• DATA EXTRACT
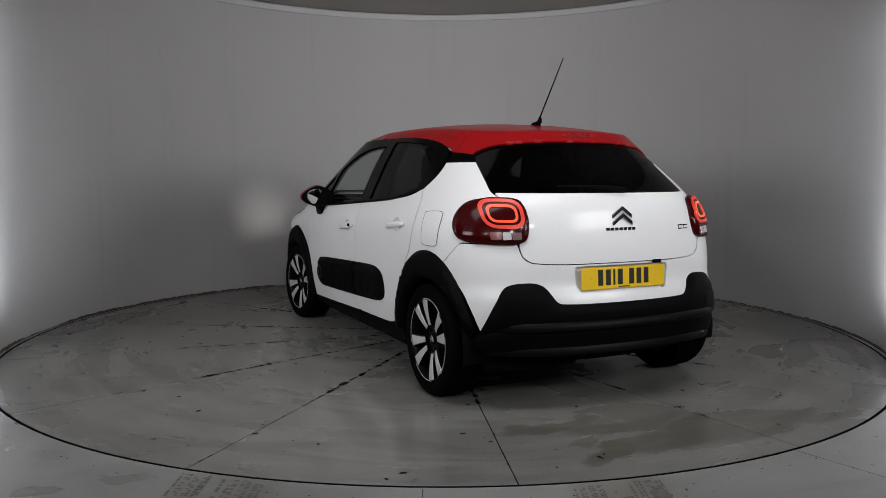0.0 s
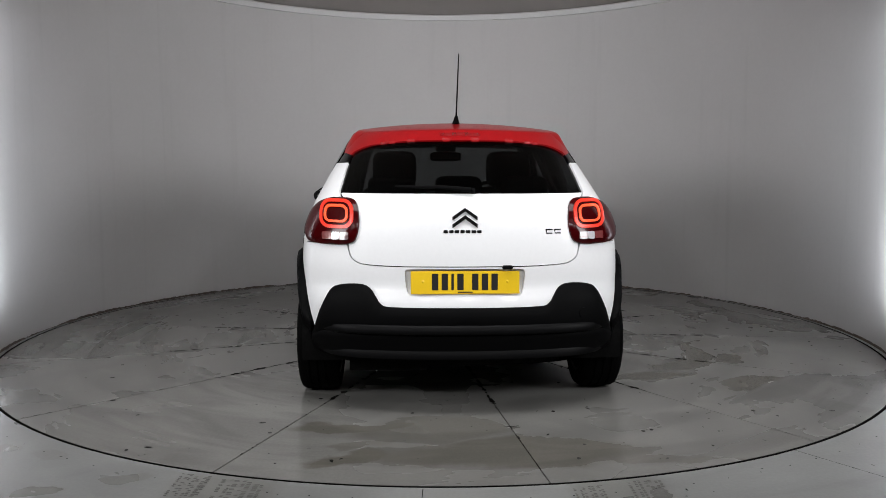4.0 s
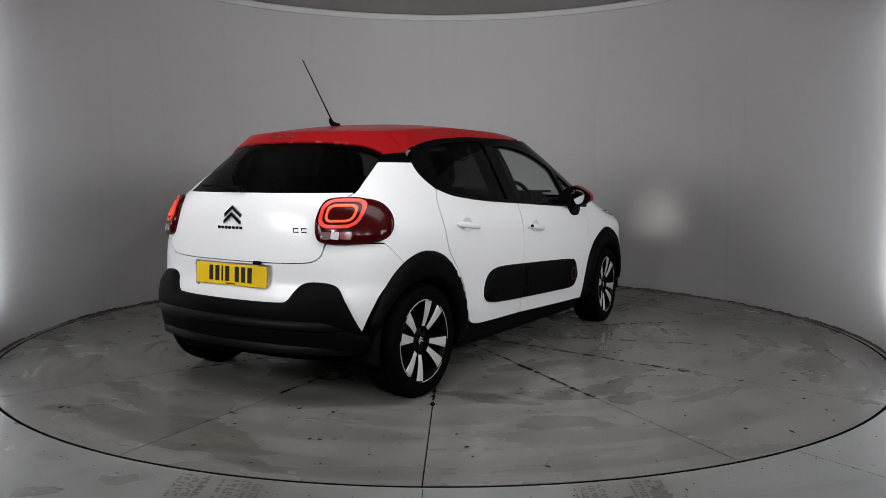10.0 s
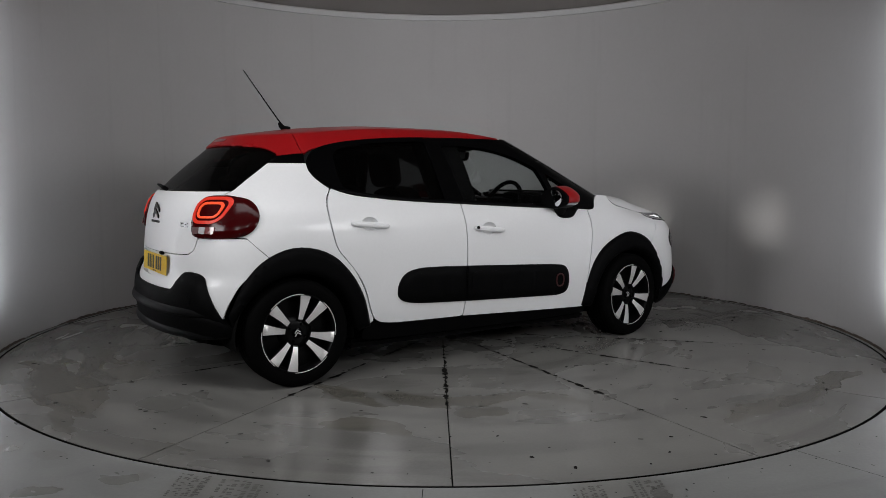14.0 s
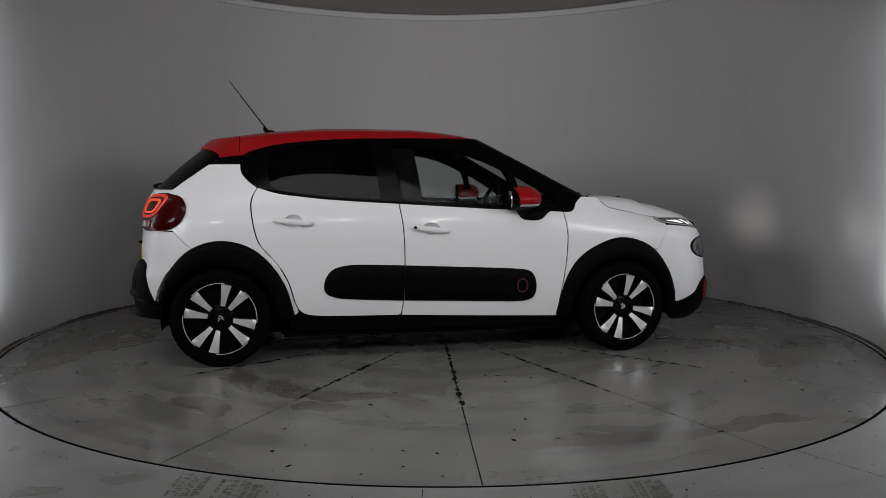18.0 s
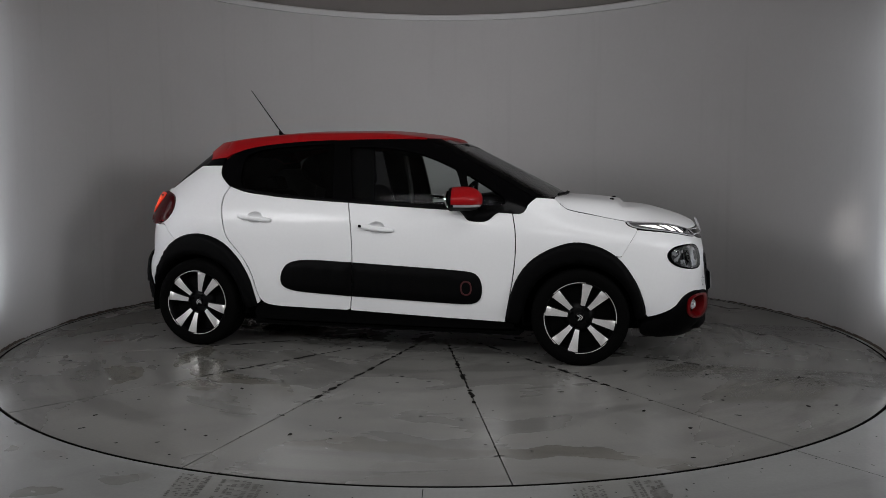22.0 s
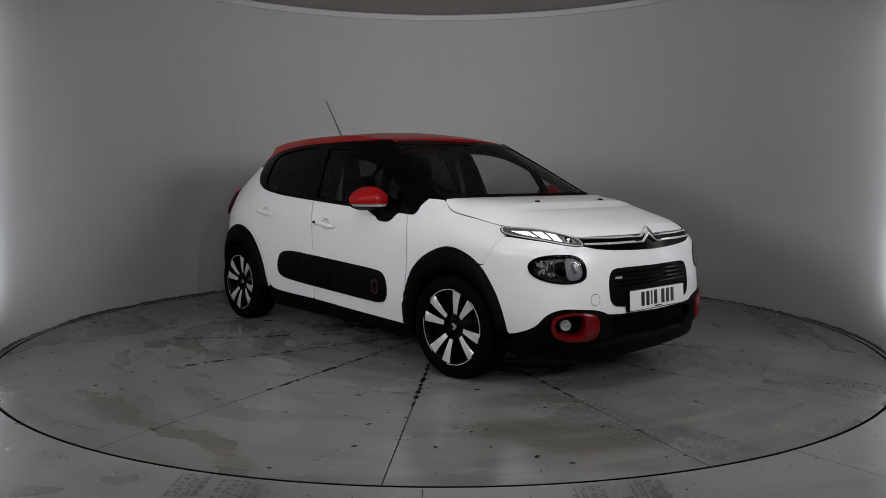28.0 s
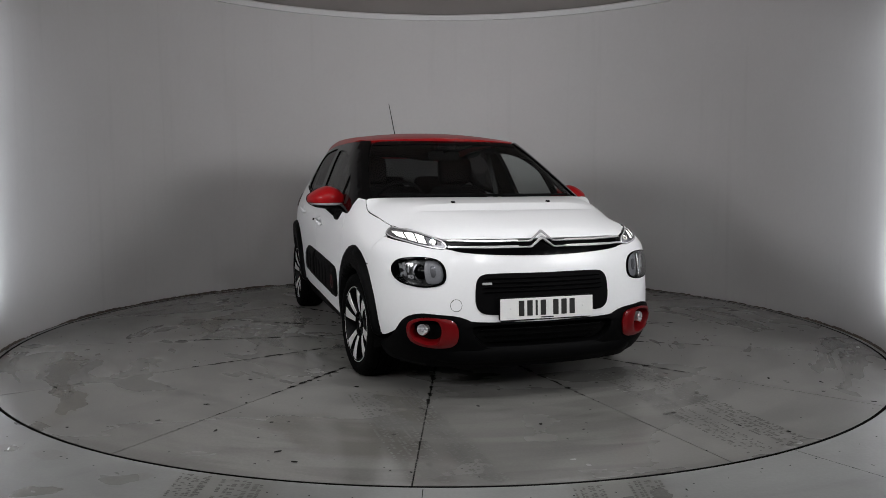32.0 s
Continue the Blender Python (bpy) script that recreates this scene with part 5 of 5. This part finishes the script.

• WHAT TO PRODUCE
Restate the whole listing above exactly, except for its images.

• PROBLEM SOLUTION
0.0 s
4.0 s
10.0 s
14.0 s
18.0 s
22.0 s
28.0 s
32.0 s
Continue the Blender Python (bpy) script that recreates this scene with part 5 of 5. This part finishes the script.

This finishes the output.